On Thursday, as Christian supporters of Kentucky clerk Kim Davis, who has defied a June 15 Supreme Court ruling upholding the right of gay couples to marry, lined up against her opponents chanting hymns and holding signs with slogans, such as “Turn to Jesus or burn,” as reported by ABC, little was known about the whereabouts of Zhang Kai, a Chinese human rights lawyer representing Christians under a Chinese government order to destroy churches and tear down crosses.
“We haven’t been told where Zhang Kai is or really why he’s been detained,” another human rights lawyer from Zhang’s firm, Yang Xingquan, was quoted by the New York Times as saying.
Zhang’s imprisonment comes amid what human rights observers say is a crackdown on religious and human rights that began in July. Hundreds of human rights lawyers and activists have been detained and questioned, with several facing charges of exploiting the public’s fears, undermining the government, and seeking personal gain.
Human rights watchdog Amnesty International stated in a press release that 245 human rights lawyers and activists in China have been targeted and that 30 are still being held.
Yang reports speaking with a Chinese police officer with regard to Zhang’s secret jailing who stated that Chinese national security prompted the jailing of the dissidents with no due process or communication with family members or associates.
The Chinese lawyer also reports that two of Zhang’s associates, Liu Peng and Fang Xiangui, are being held in a secretive prison in Wenzhou, a coastal city in Zhejiang Province, where Zhang was originally apprehended.

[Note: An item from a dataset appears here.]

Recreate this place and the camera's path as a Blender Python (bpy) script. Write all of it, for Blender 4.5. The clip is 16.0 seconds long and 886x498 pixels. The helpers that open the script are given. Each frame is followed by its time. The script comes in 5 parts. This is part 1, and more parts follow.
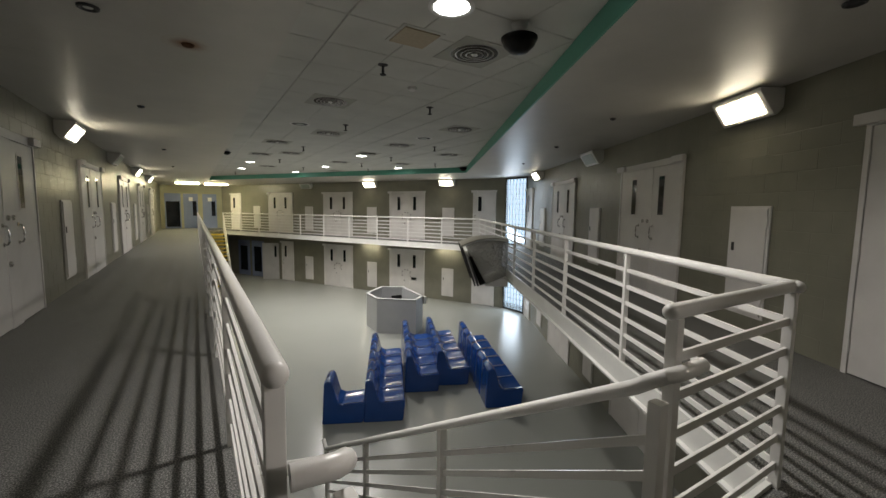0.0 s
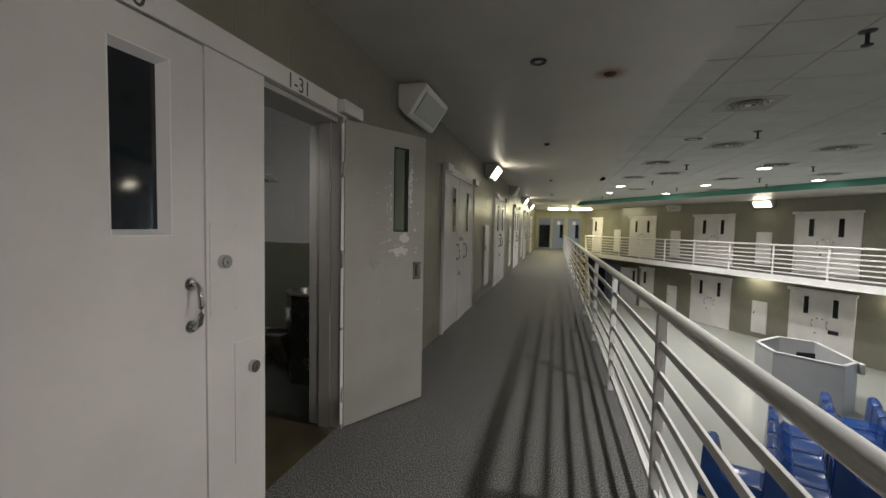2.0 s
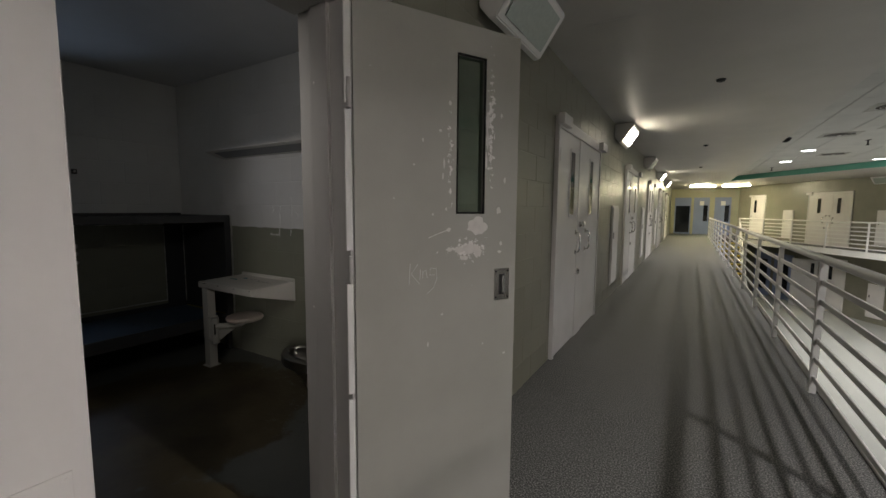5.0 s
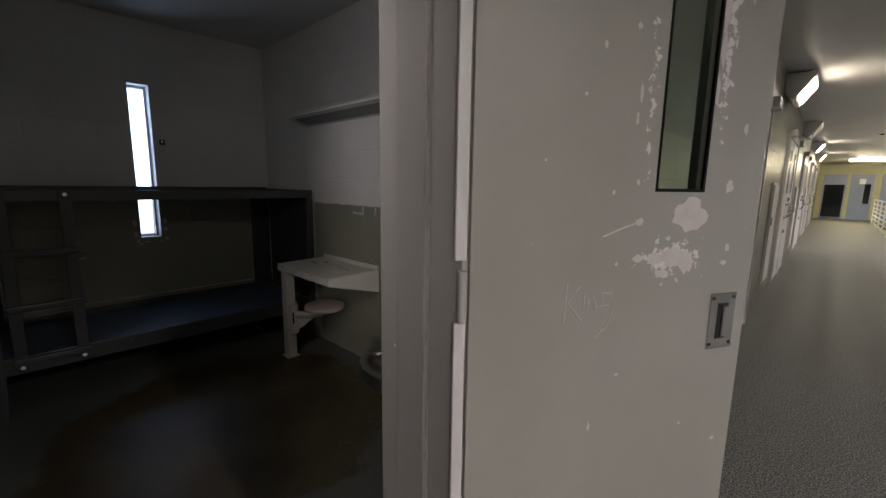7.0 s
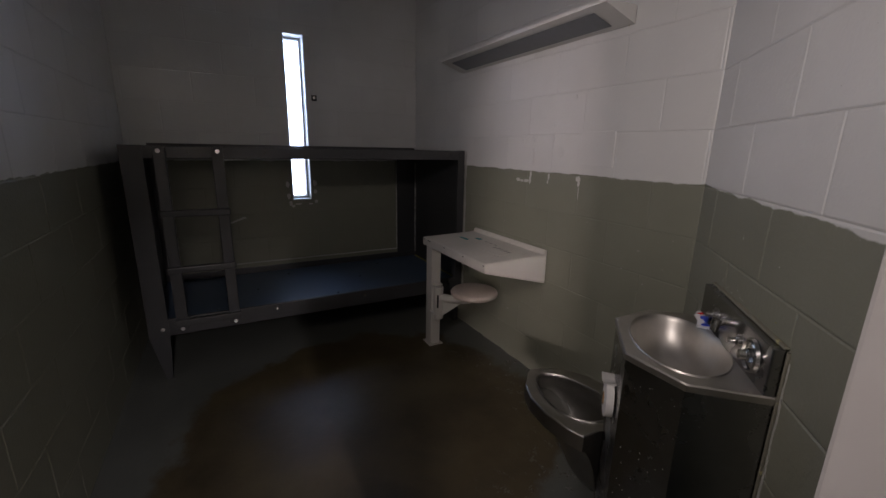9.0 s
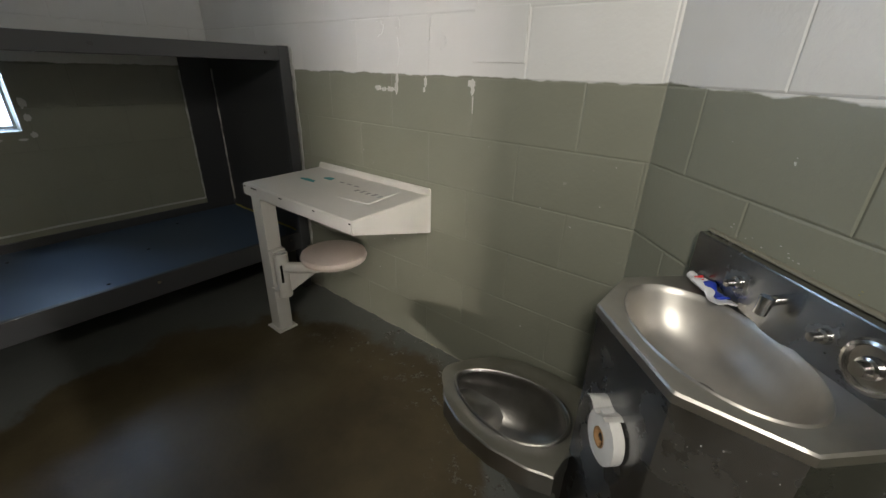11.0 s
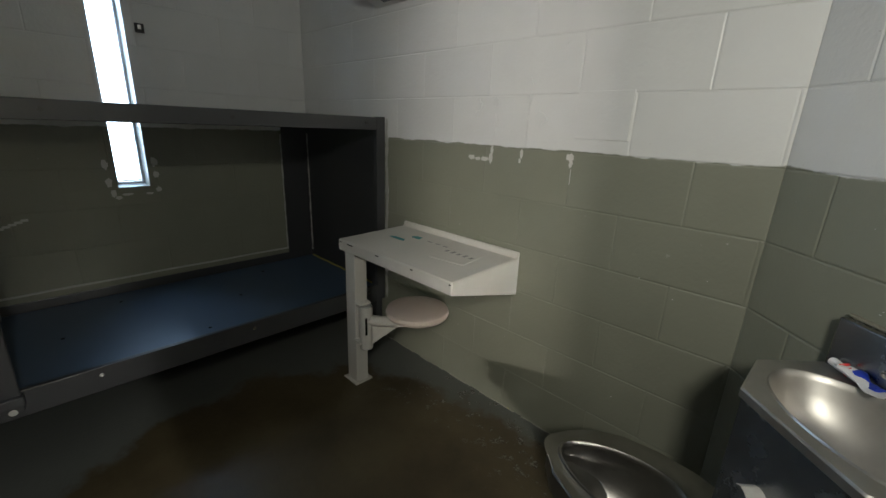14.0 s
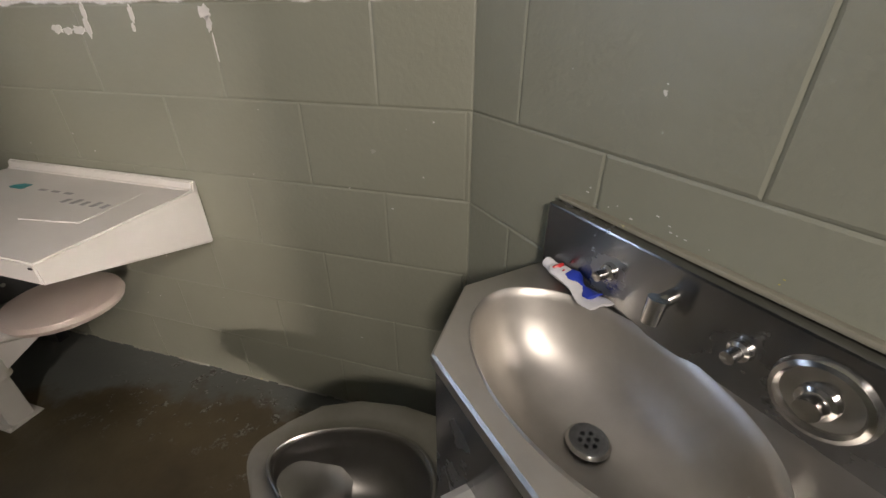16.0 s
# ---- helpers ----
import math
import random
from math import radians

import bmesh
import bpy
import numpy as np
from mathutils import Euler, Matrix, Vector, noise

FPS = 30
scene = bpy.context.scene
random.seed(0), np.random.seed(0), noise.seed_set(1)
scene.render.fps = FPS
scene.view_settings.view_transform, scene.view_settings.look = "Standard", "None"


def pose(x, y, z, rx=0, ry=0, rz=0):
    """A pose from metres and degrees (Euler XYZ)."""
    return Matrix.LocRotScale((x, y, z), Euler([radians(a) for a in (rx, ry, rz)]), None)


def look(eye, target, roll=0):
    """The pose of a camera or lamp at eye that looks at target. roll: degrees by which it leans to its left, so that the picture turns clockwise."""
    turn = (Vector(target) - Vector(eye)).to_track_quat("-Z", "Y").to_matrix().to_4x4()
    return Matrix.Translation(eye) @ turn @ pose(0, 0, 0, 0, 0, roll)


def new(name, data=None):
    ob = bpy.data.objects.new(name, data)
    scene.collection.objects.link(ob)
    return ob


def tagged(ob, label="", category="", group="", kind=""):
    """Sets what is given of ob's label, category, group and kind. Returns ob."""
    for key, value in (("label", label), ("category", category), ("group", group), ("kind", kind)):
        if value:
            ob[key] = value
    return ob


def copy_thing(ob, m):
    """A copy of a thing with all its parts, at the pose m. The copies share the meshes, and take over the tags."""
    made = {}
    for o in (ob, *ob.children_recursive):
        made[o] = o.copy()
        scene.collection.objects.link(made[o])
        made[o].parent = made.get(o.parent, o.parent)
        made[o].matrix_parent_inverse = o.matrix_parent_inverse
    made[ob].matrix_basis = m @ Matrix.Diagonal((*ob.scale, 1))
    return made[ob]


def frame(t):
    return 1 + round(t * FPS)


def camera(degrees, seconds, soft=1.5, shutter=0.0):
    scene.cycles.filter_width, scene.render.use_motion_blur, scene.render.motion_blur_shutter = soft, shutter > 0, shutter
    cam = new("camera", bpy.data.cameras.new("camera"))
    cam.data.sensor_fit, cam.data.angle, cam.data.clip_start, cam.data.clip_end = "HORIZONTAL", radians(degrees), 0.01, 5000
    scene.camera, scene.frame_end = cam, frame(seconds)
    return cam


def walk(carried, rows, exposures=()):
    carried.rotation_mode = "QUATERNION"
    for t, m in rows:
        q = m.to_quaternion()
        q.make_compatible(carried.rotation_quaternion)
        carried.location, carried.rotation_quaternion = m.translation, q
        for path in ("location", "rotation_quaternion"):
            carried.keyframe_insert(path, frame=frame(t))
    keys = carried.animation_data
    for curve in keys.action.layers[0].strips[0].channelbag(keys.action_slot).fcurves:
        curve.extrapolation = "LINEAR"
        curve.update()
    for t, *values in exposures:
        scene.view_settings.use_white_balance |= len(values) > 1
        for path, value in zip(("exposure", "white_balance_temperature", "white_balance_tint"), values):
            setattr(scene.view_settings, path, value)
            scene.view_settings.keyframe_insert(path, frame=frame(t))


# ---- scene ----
cam = camera(95.0, 16.0)
PATH = [
    (0, (1.824, 0.515, 1.398), (2.861, 2.214, 1.205), 0.7),
    (0.5, (1.664, 0.547, 1.42), (2.443, 2.381, 1.255), 0.2),
    (1, (1.514, 0.611, 1.431), (1.951, 2.558, 1.299), 0.8),
    (1.5, (1.434, 0.729, 1.421), (1.366, 2.724, 1.303), 0.9),
    (2, (1.437, 0.913, 1.424), (0.905, 2.838, 1.315), 1.2),
    (2.5, (1.408, 1.06, 1.423), (0.693, 2.924, 1.293), 0.8),
    (3, (1.304, 1.275, 1.436), (0.572, 3.13, 1.288), 0.8),
    (3.5, (1.209, 1.492, 1.43), (0.417, 3.323, 1.282), 0.7),
    (4, (1.157, 1.777, 1.419), (0.218, 3.537, 1.264), 0.4),
    (6.5, (0.737, 2.796, 1.384), (-0.417, 4.403, 1.092), 0.9),
    (7, (0.529, 2.818, 1.388), (-0.824, 4.257, 1.077), 0.9),
    (7.5, (0.345, 2.826, 1.378), (-1.138, 4.122, 1.033), 2.2),
    (8, (0.214, 2.891, 1.361), (-1.436, 3.957, 0.985), 2.3),
    (8.2, (0.16, 2.938, 1.358), (-1.548, 3.9, 0.959), 2.1),
    (10.3, (-0.627, 3.291, 1.278), (-2.234, 4.302, 0.65), 2.2),
    (10.5, (-0.672, 3.353, 1.269), (-2.206, 4.452, 0.606), 1.9),
    (11, (-0.77, 3.382, 1.242), (-1.901, 4.82, 0.434), 1.7),
    (11.5, (-0.782, 3.354, 1.228), (-1.465, 5.021, 0.362), 2.5),
    (12, (-0.763, 3.358, 1.224), (-1.321, 5.054, 0.323), 2.7),
    (12.5, (-0.78, 3.382, 1.246), (-1.538, 5.016, 0.378), 2.2),
    (13, (-0.817, 3.362, 1.273), (-1.992, 4.779, 0.492), 1.7),
    (13.5, (-0.855, 3.293, 1.282), (-2.171, 4.632, 0.595), 2.0),
    (14, (-0.914, 3.208, 1.291), (-2.24, 4.59, 0.714), 2.4),
    (14.5, (-0.938, 3.22, 1.285), (-2.223, 4.642, 0.712), 2.7),
    (15, (-0.916, 3.393, 1.273), (-1.99, 4.958, 0.644), 3.1),
    (15.5, (-0.853, 3.613, 1.223), (-1.666, 5.262, 0.437), 3.4),
    (16, (-0.839, 3.782, 1.178), (-1.338, 5.457, 0.204), -0.1),
]
EXPOSURES = [(0, 0.05, 6500, 10), (1, 0.0, 6450, 10), (1.6, 0.12, 6350, 10), (2.5, 0.3, 6250, 10), (4, 0.3, 6300, 12), (6.5, 0.55, 6350, 15), (7.2, 0.7, 6400, 20), (8.2, 1.05, 6500, 32),
             (10.3, 2.4, 6350, 9), (11.5, 2.8, 6500, 11), (12.5, 2.65, 6500, 11), (14, 2.35, 6300, 6), (15, 2.5, 6400, 8), (15.5, 2.7, 6450, 9), (16, 3.0, 6700, 18)]
walk(cam, [(t, look(e, g, r)) for t, e, g, r in PATH], EXPOSURES)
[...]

Zhang had been in Wenzhou working with a church on August 25 when he disappeared. Wenzhou is reported to be home to a large Christian community that has been vocal on Chinese government’s moves to limit religious freedom and remove symbols of Christianity from the public eye.
The human rights advocate has been accused of “stealing, spying into, purchasing, or illegally providing state secrets or intelligence to an organ, organization, or individual outside the country,” and “disturbing public order.” The Cornell University Law School lists the spying charge as eligible for the death penalty under Chinese law.
Advocates of the human rights lawyer call the charges a “travesty.”
“Christianity teaches us to submit,” Zhang Kai was quoted, “But what we ought to submit to is the Constitution and morality, not to illegal people and conduct.”
Lawyers representing couples who had been refused marriage licenses in Kentucky by Kim Davis asked that the clerk be found in contempt of court and fined, but they did not seek jail time. However, U.S. District Court Judge David Bunning eschewed the request, stating that fines alone would not change the clerk’s mind, upholding the rights of gay couples to wed in the state.